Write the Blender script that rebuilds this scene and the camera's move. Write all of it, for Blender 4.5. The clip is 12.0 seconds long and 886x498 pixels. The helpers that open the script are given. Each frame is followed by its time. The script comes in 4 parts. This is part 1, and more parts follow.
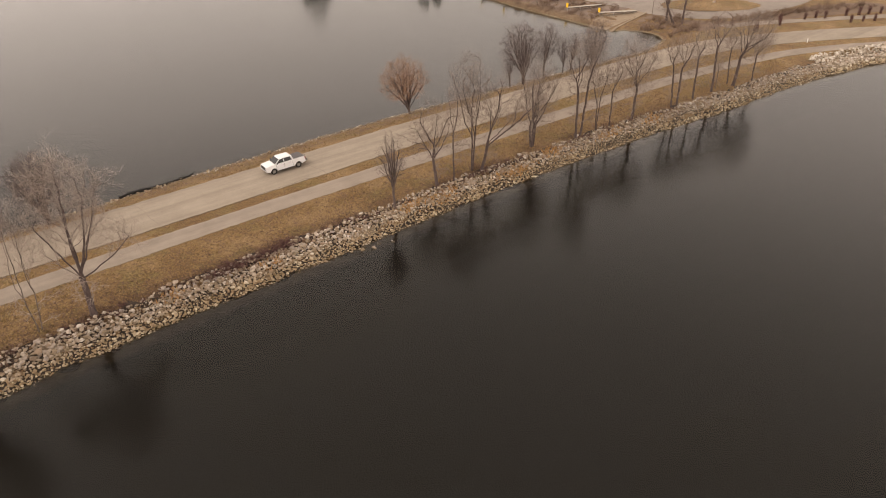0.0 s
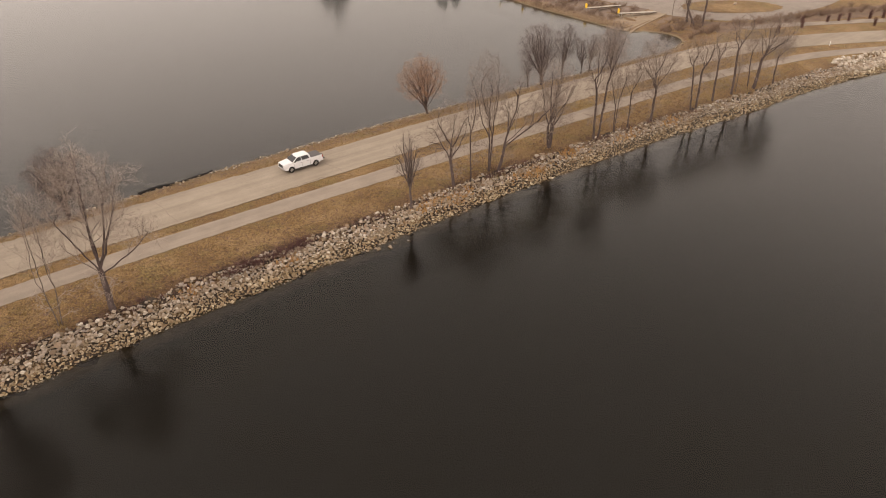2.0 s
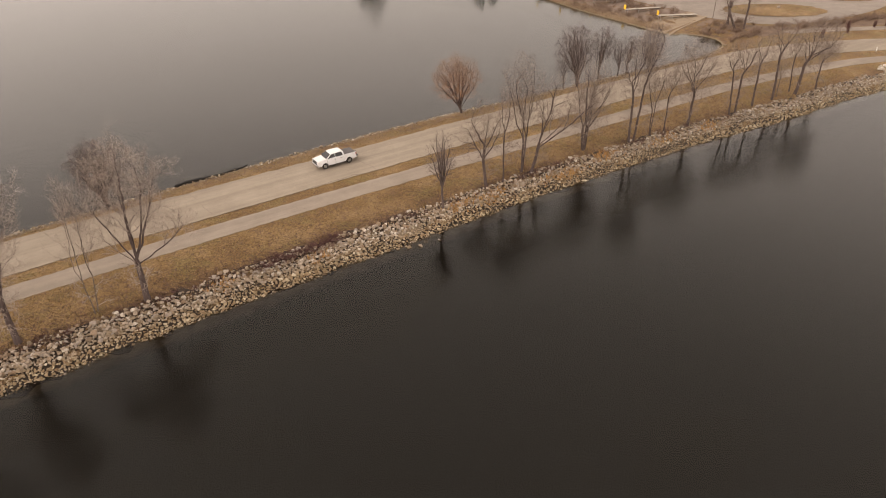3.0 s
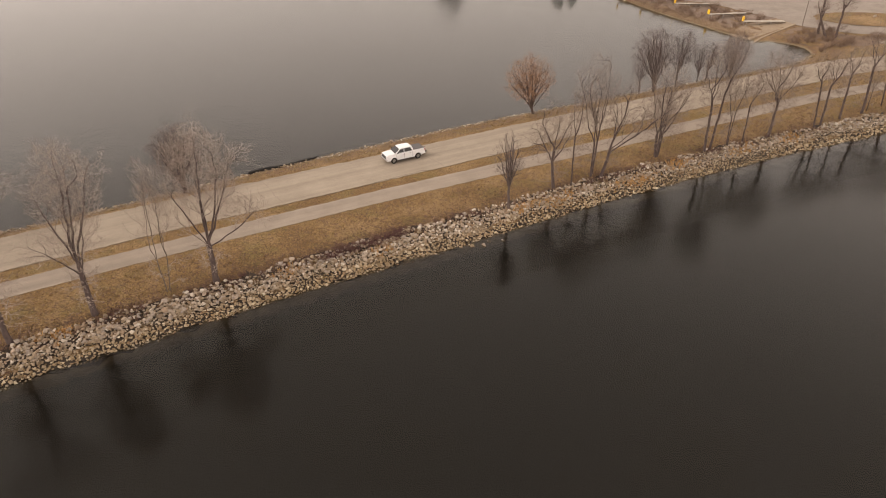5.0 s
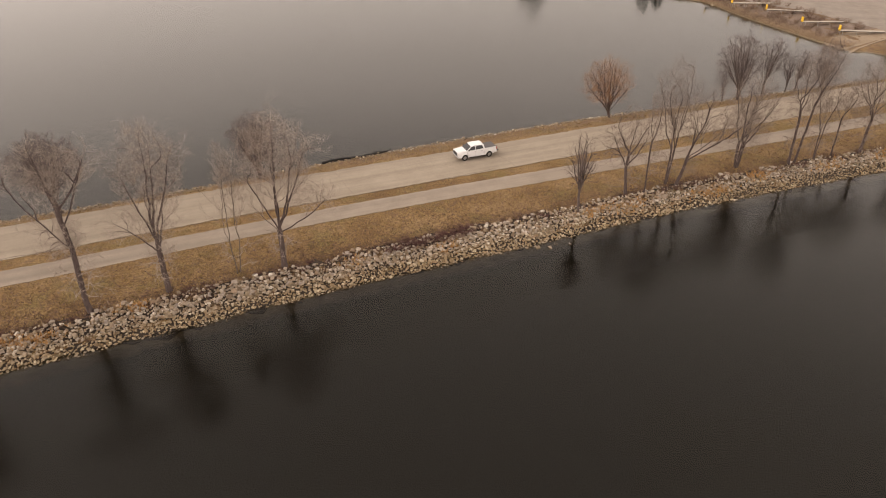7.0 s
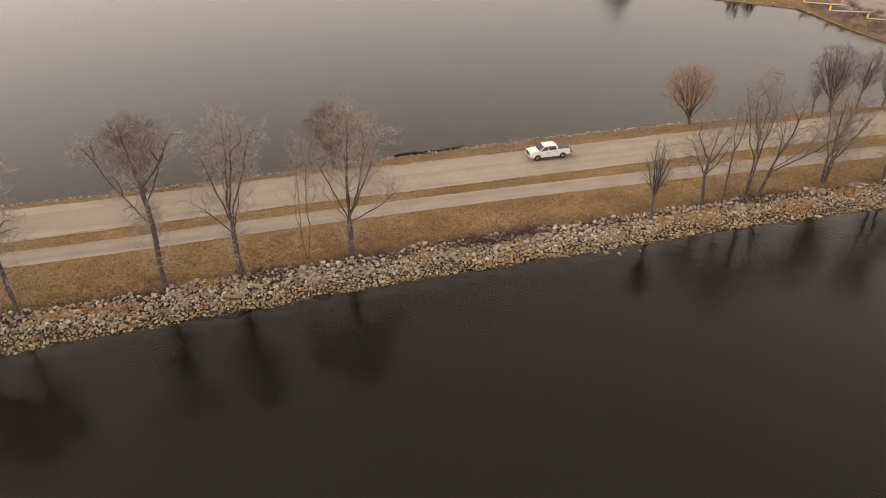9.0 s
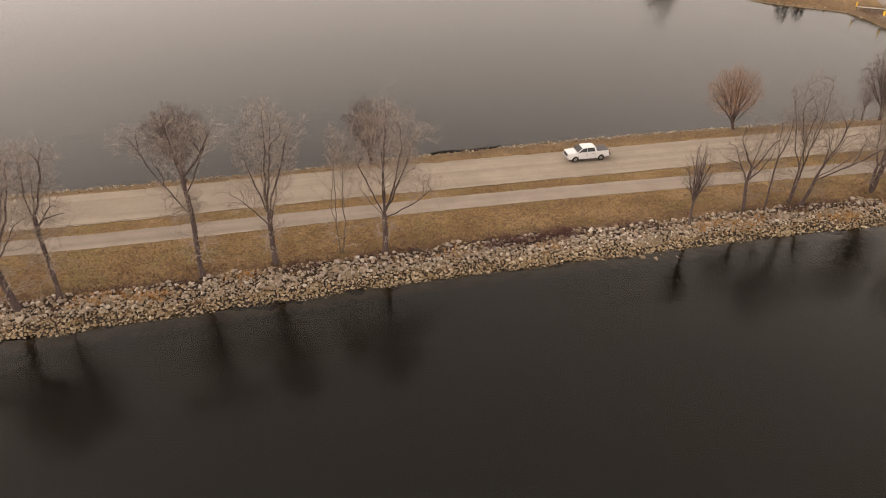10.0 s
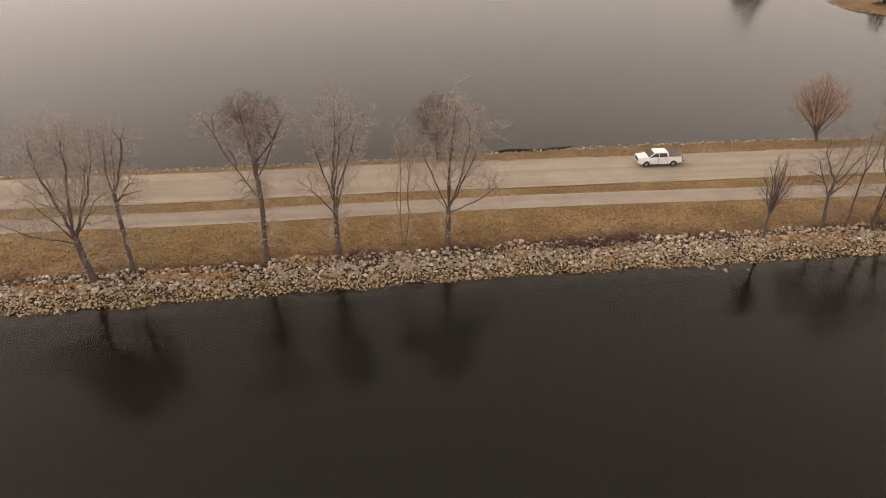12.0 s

+++

Restate the data above word for word. Skip every picture.

Write the Blender script that rebuilds this scene and the camera's move. Write all of it, for Blender 4.5. The clip is 12.0 seconds long and 886x498 pixels. The helpers that open the script are given. Each frame is followed by its time. The script comes in 4 parts. This is part 1, and more parts follow.
0.0 s
2.0 s
3.0 s
5.0 s
7.0 s
9.0 s
10.0 s
12.0 s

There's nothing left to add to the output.